Aussie properties, like a great bowl of noodles for Chinese!!

2015年05月15日 名佳澳洲房产咨询



FIGURES out this week show the Chinese are pumping money into the Australian property market like never before.


Financial services company Credit Suisse estimates that residential investment from Chinese-based investors and new immigrants from China will more than double over the next six years to $60 billion.


The company’s report out this week said Chinese buyers were “important drivers of house prices”, having claimed 23 per cent of new housing stock in Sydney and 20 per cent in Melbourne in 2013-14.


“If Chinese buyers are on the verge of snapping up the equivalent of a quarter of new supply, we can see why house prices in both cities have outpaced income growth,” the report states.


Foreign investment is often blamed for locking first home buyers out of the market, but experts say the public has a distorted view of how much the Chinese truly influence housing prices.


“It sounds like a big amount, but realistically it’s still a pretty small percentage of the entire market,” Cameron Kusher, senior analyst with property data analysts CoreLogic RP Data, told news.com.au.


“Yes, it does have an effect on prices, but only in a narrow area: brand new houses in estates and new apartments in the inner city.


“First home buyers want to live close to the city for obvious reasons and may be not so keen to move to the outskirts of the city … but they need to be prepared to make more sacrifices, such as buying an older property that needs a lot of work.


“So, maybe for a first-home buyer, they need to change the sort of properties they are after. They should look at the existing market, rather than the brand new market.”

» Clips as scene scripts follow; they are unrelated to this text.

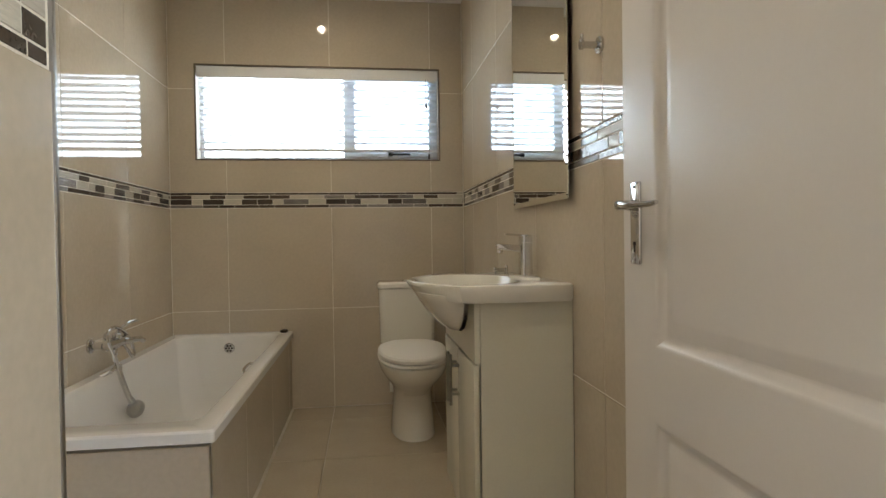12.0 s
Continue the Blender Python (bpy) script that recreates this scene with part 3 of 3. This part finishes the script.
bm = bm_new()
W = dict(oval_mix=1.0, off=(-0.04, 0))
loft(bm, [plan_ring(0.985, 0.823, front=0.80), plan_ring(0.997, 0.830, front=0.83), plan_ring(1.0, 0.862, front=0.985), plan_ring(0.992, 0.871), plan_ring(0.975, 0.874),
          plan_ring(1, 0.8715, rx=0.175, ry=0.262, **W), plan_ring(1, 0.866, rx=0.168, ry=0.255, **W), plan_ring(1, 0.835, rx=0.155, ry=0.235, **W), plan_ring(1, 0.79, rx=0.13, ry=0.19, **W), plan_ring(1, 0.762, rx=0.08, ry=0.12, **W), plan_ring(1, 0.755, rx=0.025, ry=0.025, **W)], open_start=True)
part("basin_top", bm, CERAMIC, basin)
bm = bm_new()
bell = []
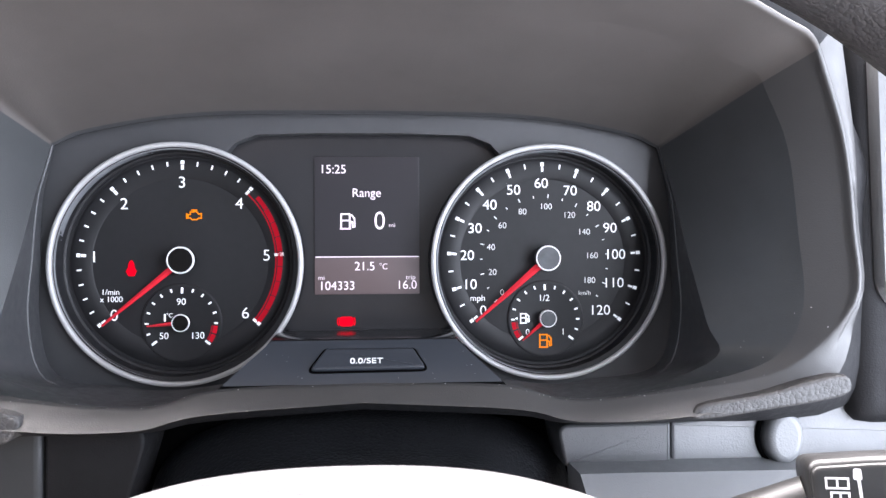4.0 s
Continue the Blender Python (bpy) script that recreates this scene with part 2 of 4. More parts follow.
def plate(pts, n0, n1, b=0.05, steps=3, slope=0.0, low=1.0, fan=False):
    """A slab with the given outline between two depths, its front edge rounded by b."""
    pts = [tuple(p) for p in pts]
    if area2(pts) < 0:
        pts.reverse()
    bm = bmesh.new()
    b = list(b) if isinstance(b, (list, tuple)) else [b] * len(pts)
    away = [(q[0] - p[0], q[1] - p[1]) for p, q in zip(pts, inset(pts, 1.0))]
    rows = [[bm.verts.new((x, y, n0)) for x, y in pts]]
    for k in range(steps + 1):
        f = k / steps * math.pi / 2
        c, s = 1 - math.cos(f), 1 - math.sin(f)
        if slope:
            c, s = k / steps, slope * (1 - k / steps) ** 1.25
        rows.append([bm.verts.new((x + u * r * c, y + v * r * c, n1 - r * s * low)) for (x, y), (u, v), r in zip(pts, away, b)])
    for r, s in zip(rows, rows[1:]):
        for i in range(len(r)):
            bm.faces.new((r[i], r[(i + 1) % len(r)], s[(i + 1) % len(r)], s[i]))
    if fan:
        mid = bm.verts.new((sum(v.co.x for v in rows[-1]) / len(pts), sum(v.co.y for v in rows[-1]) / len(pts), n1))
        for i in range(len(pts)):
            bm.faces.new((rows[-1][i], rows[-1][(i + 1) % len(pts)], mid))
    else:
        bm.faces.new(rows[-1])
    bm.faces.new(rows[0][::-1])
    return bm


def loft(rows, closed=True, caps=False):
    bm = bmesh.new()
    vs = [[bm.verts.new(p) for p in r] for r in rows]
    n = len(rows[0])
    for a, b in zip(vs, vs[1:]):
        for i in range(n if closed else n - 1):
            bm.faces.new((a[i], a[(i + 1) % n], b[(i + 1) % n], b[i]))
    if caps:
        bm.faces.new(vs[0])
        bm.faces.new(vs[-1][::-1])
    return bm


def sweep(path, a, b=None, closed=False, seg=10, taper=None, up=(0, 0, 1)):
    """A tube of elliptic section along a path; a is across, b along up."""
    b = a if b is None else b
    path = [Vector(p) for p in path]
    up, rows, n = Vector(up), [], len(path)
    for i, p in enumerate(path):
        t = (path[(i + 1) % n] - path[i - 1]) if closed or 0 < i < n - 1 else (path[1] - path[0] if i == 0 else path[-1] - path[-2])
        t.normalize()
        side = t.cross(up)
        side = side.normalized() if side.length > 1e-5 else Vector((1, 0, 0))
        top = side.cross(t)
        k = taper(i / max(1, n - 1)) if taper else 1
        rows.append([tuple(p + side * a * k * math.cos(q) + top * b * k * math.sin(q)) for q in (2 * math.pi * j / seg for j in range(seg))])
    if closed:
        rows.append(rows[0])
        bm = loft(rows)
        bmesh.ops.remove_doubles(bm, verts=bm.verts, dist=1e-5)
        return bm
    return loft(rows, caps=True)


def disc(cx, cy, r, n0, n1, b=0.03, seg=64, sy=1.0):
    return plate([(cx + r * math.cos(2 * math.pi * k / seg), cy + sy * r * math.sin(2 * math.pi * k / seg)) for k in range(seg)], n0, n1, b)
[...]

Mr Kusher said people who already had “equity” — that is, people buying their second or third home — were more influential on property prices than foreign investors.


He said foreign investment was concentrated in Sydney and Melbourne and had a negligible effect in the other capital cities.


He suggested Sydneysiders and Melburnians who were struggling to find an affordable first home may need to consider buying in the other capitals, or the regional cities of Newcastle or Wollongong in NSW.


Economist James Laurenceson, who is deputy director of the UTS Australia-China Relations Institute, also argues that the effect of Chinese investment has been exaggerated.


He said a 2014 parliamentary inquiry into foreign investment concluded that overseas buyers actually helped to increase housing supply, which put downward pressure on house prices. Blocking foreign investment would drive prices up much faster than allowing it to continue.


“Foreign investment is concentrated in new property and this has expanded the supply. If you take away that investment, prices are going to be pushed up,” Dr Laurenceson told news.com.au.


“Australians are acutely sensitive to increases in cost of living and you can understand why,” Dr Laurenceson said, but he maintained that the idea that the Chinese were the main factor in high property prices was not supported by the available evidence: “I can’t see how anyone could say that it is.”


Last weekend, the Abbott Government announced a crackdown on foreigners who had bought Australian properties without proper approval, which included fines of more than $100,000 and three years’ jail for individuals who did the wrong thing.


But, Dr Laurenceson rejected “the idea that the Chinese are very naughty” and that rorting foreign ownership rules was widespread.



The government has forced the sale of a $39 million mansion in Australia’s richest suburb, Point Piper in Sydney’s east, after it was “illegally” bought by rich Hong Kong property developer Hui Ka Yan.


But Dr Laurenceson said he found it “amazing that despite all of this publicity” the Government had only identified one illegal property sale thus far, and it was one with a price tag far out of the reach of the average Aussie.


“If that’s the best they can come up with, then it’s a topic that I’m not too worried about,” he said.


The Credit Suisse report found that new foreign investment rules — such as the new $5000 application fee for property under $1 million — would do little to dampen Chinese demand.


“While new foreign investment proposals may make Australian real estate less attractive for Chinese buyers, we believe the potential erosion of demand will be marginal,” the report stated.


A parliamentary inquiry into foreign investment last year concluded that there was no solid evidence to support the idea that foreign investors were driving up prices.


Although data was limited, the report stated that overseas buyers actually helped to make housing more affordable because their investment boosted the economy, provided jobs and — crucially — encouraged new homes to be built, increasing housing supply.


“Rather than causing price pressures, the evidence suggests that foreign investments may actually help keep prices lower by increasing supply,” the report stated.


In its submission to the inquiry, exclusive Melbourne real estate agency Nyko Property said concern about foreign investment amounted to xenophobia.


“Vision on our television networks of people of Asian appearance bidding at auctions and outbidding other Australians does, in our opinion, simply kindle xenophobia and is anathema to the long-term goal of Australian policymakers to further integrate our economy with Asia — the fastest-growing economic region in the world,” its submission stated.